The PWHL had stated its intention to increase by two to four clubs for 2026-27.

“We’ve been pretty public about the fact we wanted to get to 12 as quickly as we could under controlled environments,” Hefford said.

“It just helps geographically. We’ve now crossed North America. We have Pacific time zones. We have Mountain time zones, we have Eastern time zones. It just feels like a legitimate number for a league. A six-team league felt small, eight teams was good and now, it just feels more significant.”

With five teams in Canada and seven in the U.S., the PWHL no longer has an even split of teams in each country as it did in its first three seasons.

“There were a lot of markets that were interested and were strongly and highly considered,” Hefford said. “We as a league have never said we were going to have an even split forever.

“Our priority through this round of expansion was to secure the best four markets we could to ensure long-term success of this league and this is where we landed, but can’t speak to moving forward that we may or may not continue to look for more Canadian markets.”

So Hamilton is the lone new Canadian team next season. It will play out of the recently renovated 18,000-seat TD Coliseum.

Of the 27 neutral-site Takeover Tour games the PWHL held in its first three seasons to build audience and test possible expansion markets, none were held in San Jose or Las Vegas.

Half of this season’s 16 Takeover Tour games were played in Canada, including a pair of games in both Edmonton and Halifax. Hamilton, Calgary, Quebec City and Winnipeg also hosted games.

Three neutral-site games in Edmonton over the past two seasons were the most in a Canadian market.

San Jose hosted a Rivalry Series game between Canada and the United States on Nov. 6, 2024, at Tech CU Arena, which is the home of the AHL’s San Jose Barracuda.

Minnesota Frost forward Kendall Coyne Schofield drew attention to women’s hockey there in 2019, when her speed lap in the NHL’s all-star skills competition in San Jose was competitive with the men.

San Jose’s PWHL team is the third professional women’s sports team to enter the Bay Area in as many years, following the National Women’s Soccer League’s Bay FC in 2024 and the WNBA’s Golden State Valkyries in 2025.

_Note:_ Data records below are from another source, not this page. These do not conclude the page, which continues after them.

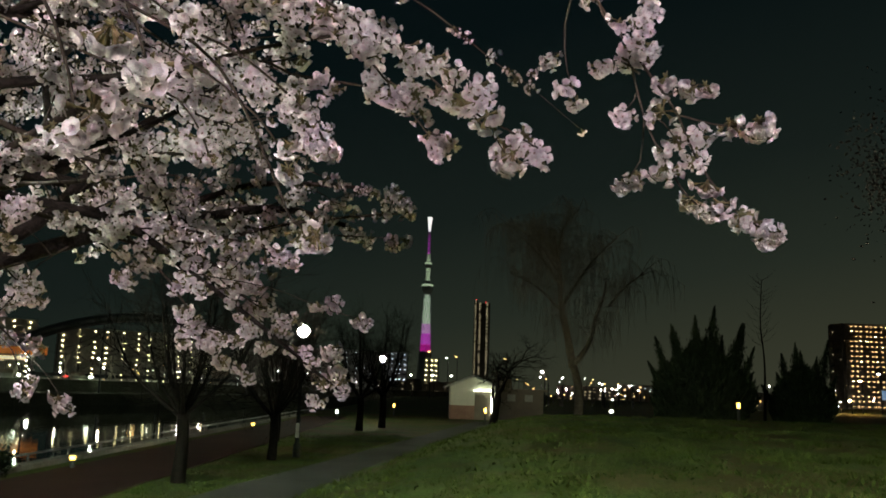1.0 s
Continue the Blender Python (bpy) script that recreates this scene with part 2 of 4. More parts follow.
class Tubes:
    """Gathers tapered tubes into one mesh."""

    def __init__(self, sides=6):
        self.v, self.f, self.n, self.sides = [], [], 0, sides

    def add(self, line, r0, r1, rough=0.0, rng=None):
        line = np.asarray(line, dtype=float)
        m, s = len(line), self.sides
        if m < 2:
            return
        tan = np.gradient(line, axis=0)
        tan /= np.linalg.norm(tan, axis=1)[:, None] + 1e-9
        ref = np.array([0.31, 0.17, 0.93]) if abs(tan[0][2]) < 0.8 else np.array([0.95, 0.2, 0.1])
        u = np.cross(tan, ref)
        u /= np.linalg.norm(u, axis=1)[:, None] + 1e-9
        w = np.cross(tan, u)
        rad = r0 + (r1 - r0) * np.linspace(0, 1, m) ** 0.8
        if rough and rng is not None:
            rad = rad * (1 + rough * rng.uniform(-1, 1, m))
        a = np.arange(s) * 2 * np.pi / s
        ring = line[:, None, :] + rad[:, None, None] * (np.cos(a)[None, :, None] * u[:, None, :] + np.sin(a)[None, :, None] * w[:, None, :])
        self.v.append(ring.reshape(-1, 3))
        base = self.n + np.arange(m - 1)[:, None] * s
        i = np.arange(s)[None, :]
        j = (i + 1) % s
        self.f.append(np.stack([base + i, base + j, base + s + j, base + s + i], axis=-1).reshape(-1, 4))
        self.n += m * s

    def build(self, name, material, parent=None, label="", kind=""):
        v, f = np.vstack(self.v), np.vstack(self.f)
        return tagged(fast_mesh(name, v, f, [material], None, parent, True), label, kind=kind)


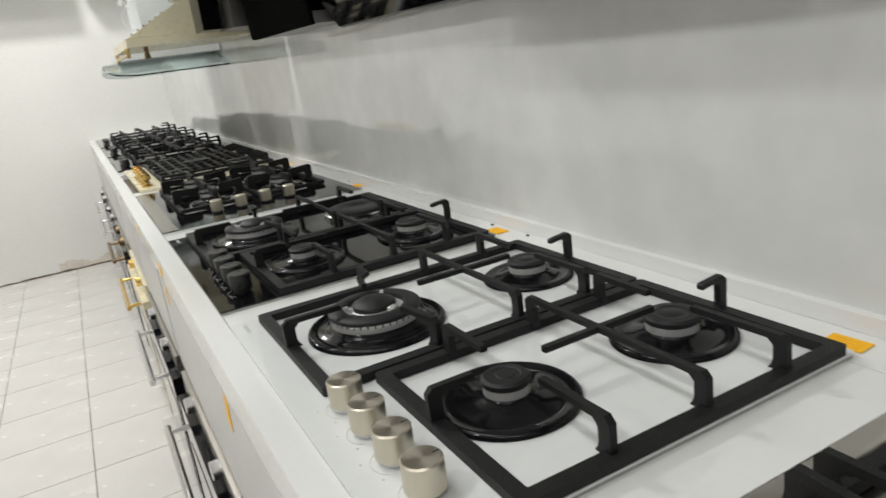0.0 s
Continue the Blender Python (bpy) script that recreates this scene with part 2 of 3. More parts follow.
structure("wall_east", box(0.012, 0.2, NEAR, FAR, 0, CEIL), M_WALL, "plain white plastered wall behind the counter", "wall")
structure("wall_north", box(LEFT, 0.2, FAR, FAR + 0.2, 0, CEIL), M_WALL, "white plastered end wall with damp stains at its foot", "wall")
structure("wall_south", box(LEFT, 0.2, NEAR - 0.2, NEAR, 0, CEIL), M_WALL, "plain white plastered wall", "wall")
structure("wall_west", box(LEFT - 0.2, LEFT, NEAR - 0.2, FAR + 0.2, 0, CEIL), M_WALL, "plain white plastered wall", "wall")
structure("ceiling", box(LEFT - 0.2, 0.2, NEAR - 0.2, FAR + 0.2, CEIL, CEIL + 0.15), M_CEIL, "white painted ceiling", "ceiling")
floor = structure("floor", box(LEFT, 0.2, NEAR, FAR, -0.12, -0.003), M_GROUT, "floor of square white glazed tiles with dark joints", "floor")

# polished wall panels with hairline joints
for y0, y1 in ((NEAR, -0.53875), (-0.538, 2.115), (2.11575, FAR)):
    if y1 < FAR:
        structure("trim", box(0.0006, 0.0115, y1, y1 + 0.00075, TOP, 2.3), M_GROUT, "thin grey joint between two wall panels", "trim")
    structure("wall_panel", box(0.0, 0.012, y0, y1, TOP, 2.3, 0.0003), M_SPLASH, "polished white splashback panel with faint grey clouds", "wall panel")
structure("trim", prism([(0.0, NEAR), (-0.012, NEAR), (-0.014, FAR), (0.0, FAR)], TOP, TOP + 0.021, 0.0015, 2), M_SEAL, "off-white sealed strip at the foot of the splashback", "trim")

# ---- the counter ----
FR, BK = -0.568, -0.079
front_rail = tagged(part("counter_front_rail", box(-0.605, FR, NEAR, FAR, 0.845, TOP, 0.004, 2), M_COUNTER), "glossy white laminate front rail of the long counter", "counter", kind="structure")
back_rail = tagged(part("counter_back_rail", box(BK, 0.0, NEAR, FAR, 0.862, TOP - 0.0005, 0.0015), M_COUNTER), "glossy white laminate back ledge of the long counter", "counter", kind="structure")
tagged(part("counter_body", box(-0.58, 0.0, NEAR, FAR, 0.10, 0.861), M_APRON), "pale carcass that carries the counter", "counter", kind="structure")
# dark boxes low in the counter's seams and along the back ledge
tagged(part("joint_bed", box(FR - 0.001, BK + 0.001, NEAR, FAR, 0.8615, 0.880), M_JOINT), "dark bed under the counter joints", "counter", kind="structure")
tagged(part("joint_bed", box(BK - 0.0018, BK, NEAR, -0.665, 0.8805, TOP - 0.0008), M_JOINT), "dark line along the counter's back ledge", "counter", kind="structure")
for y0, y1 in ((NEAR, -0.64), (-0.125, 0.02), (0.57, 0.69), (1.23, 1.37), (2.02, 2.16), (2.76, 2.9), (3.5, 3.64), (4.2, 4.4), (5.1, FAR)):
    tagged(part("filler_panel", box(FR + 0.0012, BK - 0.0018, y0, y1, 0.880, TOP, 0.001), M_COUNTER), "glossy white laminate filler panel between two hobs", "counter panel", "counter filler panels")


# ---- hob parts ----
def metal_ring(cx, cy, r, z0, z1, slots, depth=0.0012):
    """A burner's turned metal band with a flat top."""
    return lathe([(r - 0.0012, z0), (r - 0.0003, z0 + 0.0007), (r, z0 + 0.0014), (r, z1 - 0.0006), (r - depth, z1), (0, z1)], cx, cy, slots * 2)


def flame_slots(cx, cy, r, z0, z1, slots):
    """The row of dark flame ports round the upper part of a ring."""
    bm = bmesh.new()
    zm = z0 + (z1 - z0) * 0.62
    w = math.pi * r / slots * 0.22
    for k in range(slots):
        a = 2 * math.pi * (k + 0.5) / slots
        ca, sa = math.cos(a), math.sin(a)
        prism([(cx + ca * s - sa * t, cy + sa * s + ca * t) for s, t in ((r - 0.004, -w), (r + 0.00015, -w), (r + 0.00015, w), (r - 0.004, w))], zm, z1 - 0.0004, 0, 1, bm)
    return bm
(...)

Sharks Sport and Entertainment and the City of San Jose led the expansion bid for a PWHL club.

“We just have three players from California in the PWHL,” Scheer said. “Our job now is to get that to 13, to 23, to 43, to 53. With the help of the Sharks, we will be able to do that.”

The PWHL operates under the single-entity ownership of TWG Global, whose founder, Mark Walter, financially backed the league’s creation and for whom the league’s championship trophy is named.

Since private or NHL team ownership of a PWHL team isn’t yet an option, the PWHL’s relationship with whoever controls the arena is a key piece of the expansion puzzle.

“I would have a hard time saying No. 1 driver. It is a driver certainly,” Hefford said.

“We’ve talked many times about the different boxes that these markets need to check, in arena availability, quality of the facility, partners in the market. All of those things are important in addition to economic opportunities, commercial partners, pipeline of talent, grassroots, fan engagement.”